• What you will do: Below is a listing to write out in full, exactly as given, without its pictures.

• Data provided:
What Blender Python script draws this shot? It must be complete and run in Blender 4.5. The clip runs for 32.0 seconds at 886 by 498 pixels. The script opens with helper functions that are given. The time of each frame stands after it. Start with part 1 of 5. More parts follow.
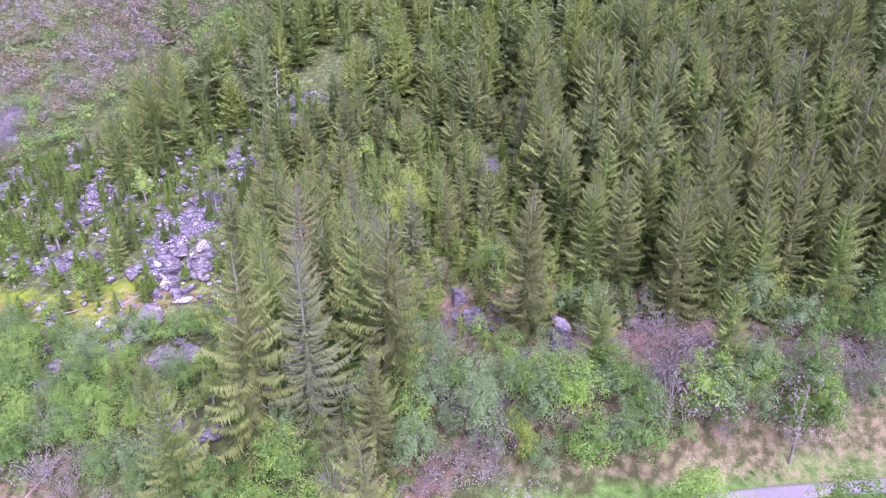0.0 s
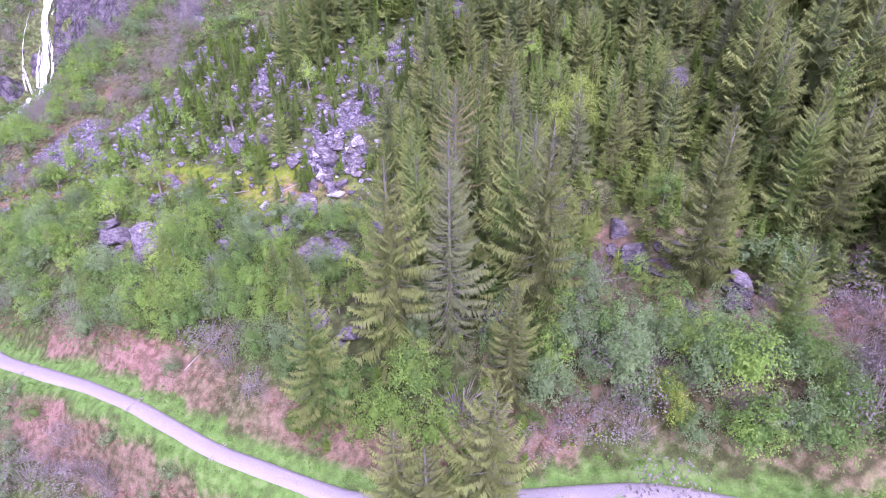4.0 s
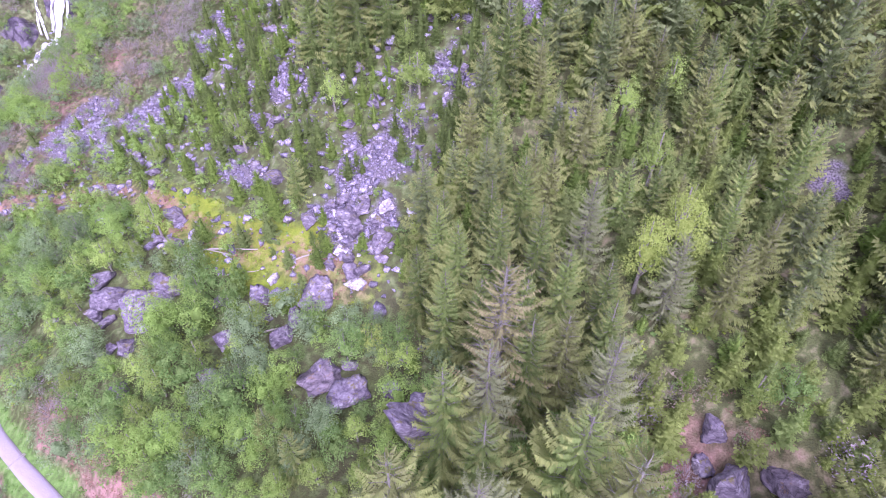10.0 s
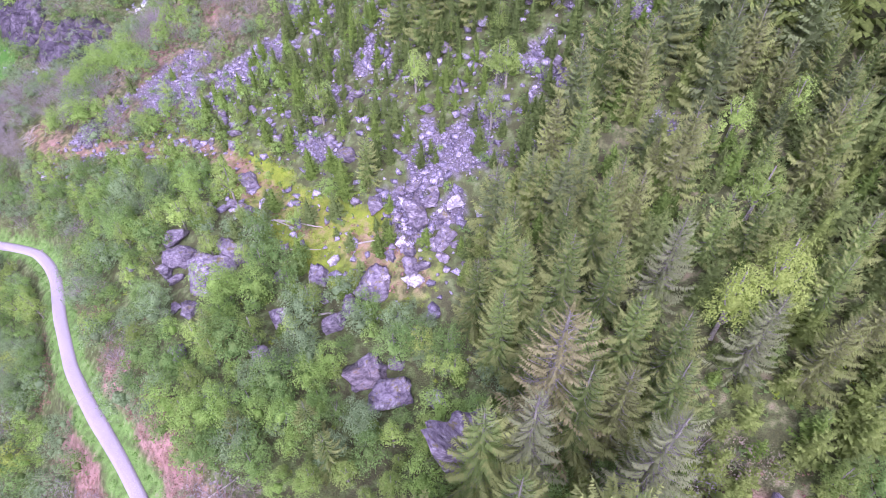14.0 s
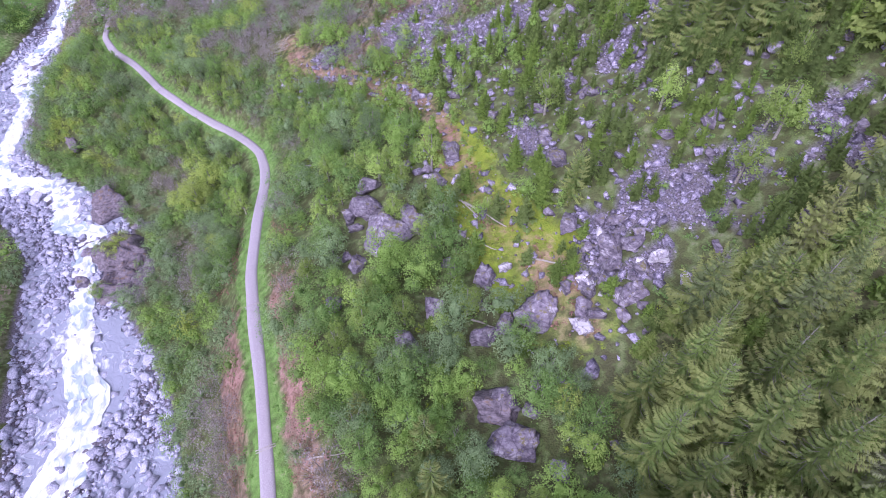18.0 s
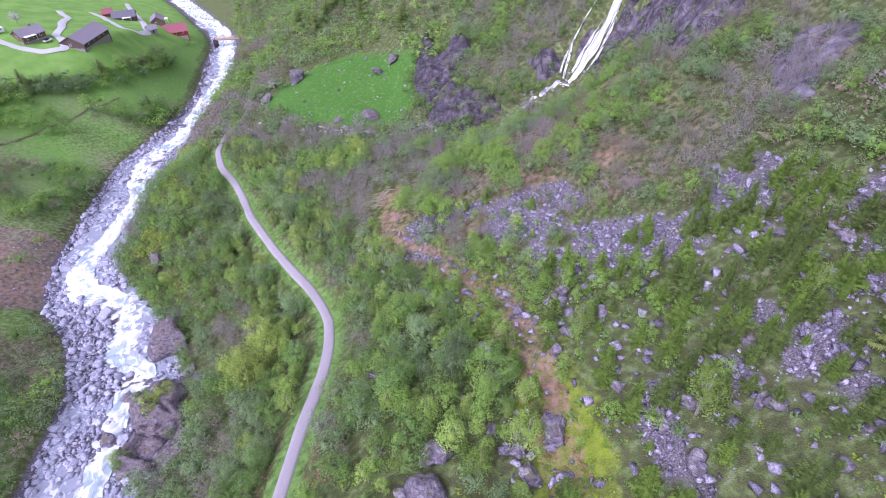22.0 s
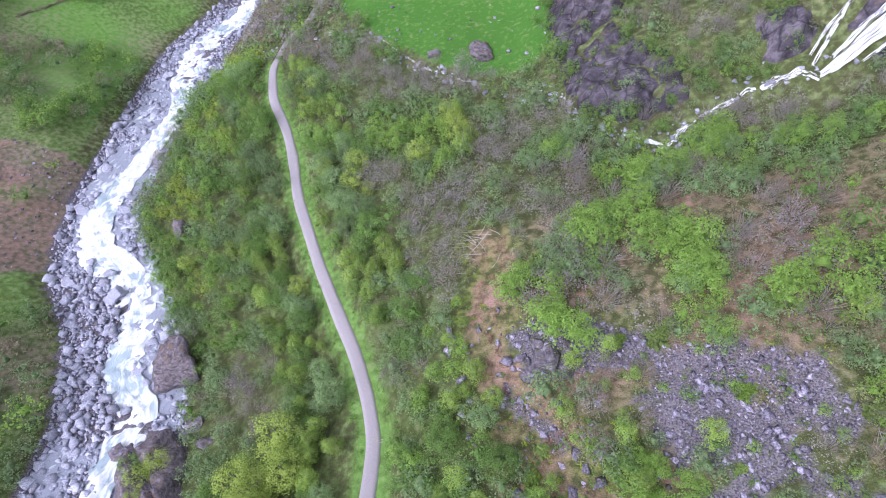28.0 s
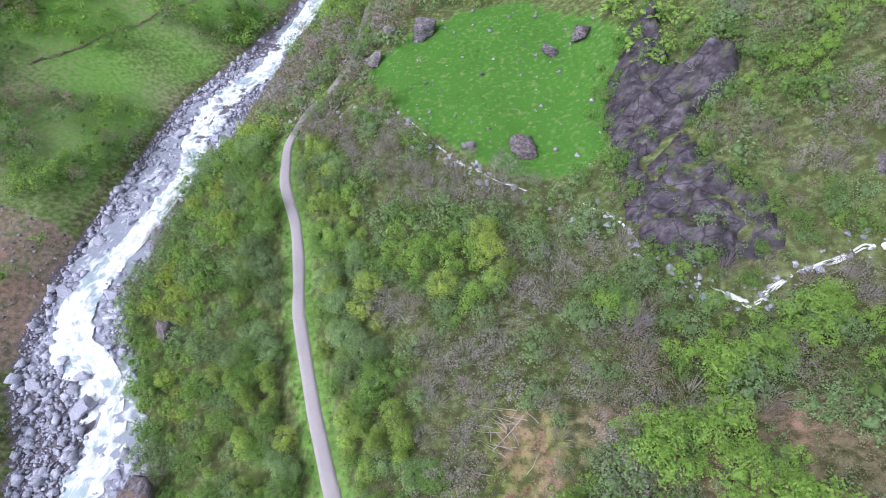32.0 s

• Answer to the task:
What Blender Python script draws this shot? It must be complete and run in Blender 4.5. The clip runs for 32.0 seconds at 886 by 498 pixels. The script opens with helper functions that are given. The time of each frame stands after it. Start with part 1 of 5. More parts follow.
0.0 s
4.0 s
10.0 s
14.0 s
18.0 s
22.0 s
28.0 s
32.0 s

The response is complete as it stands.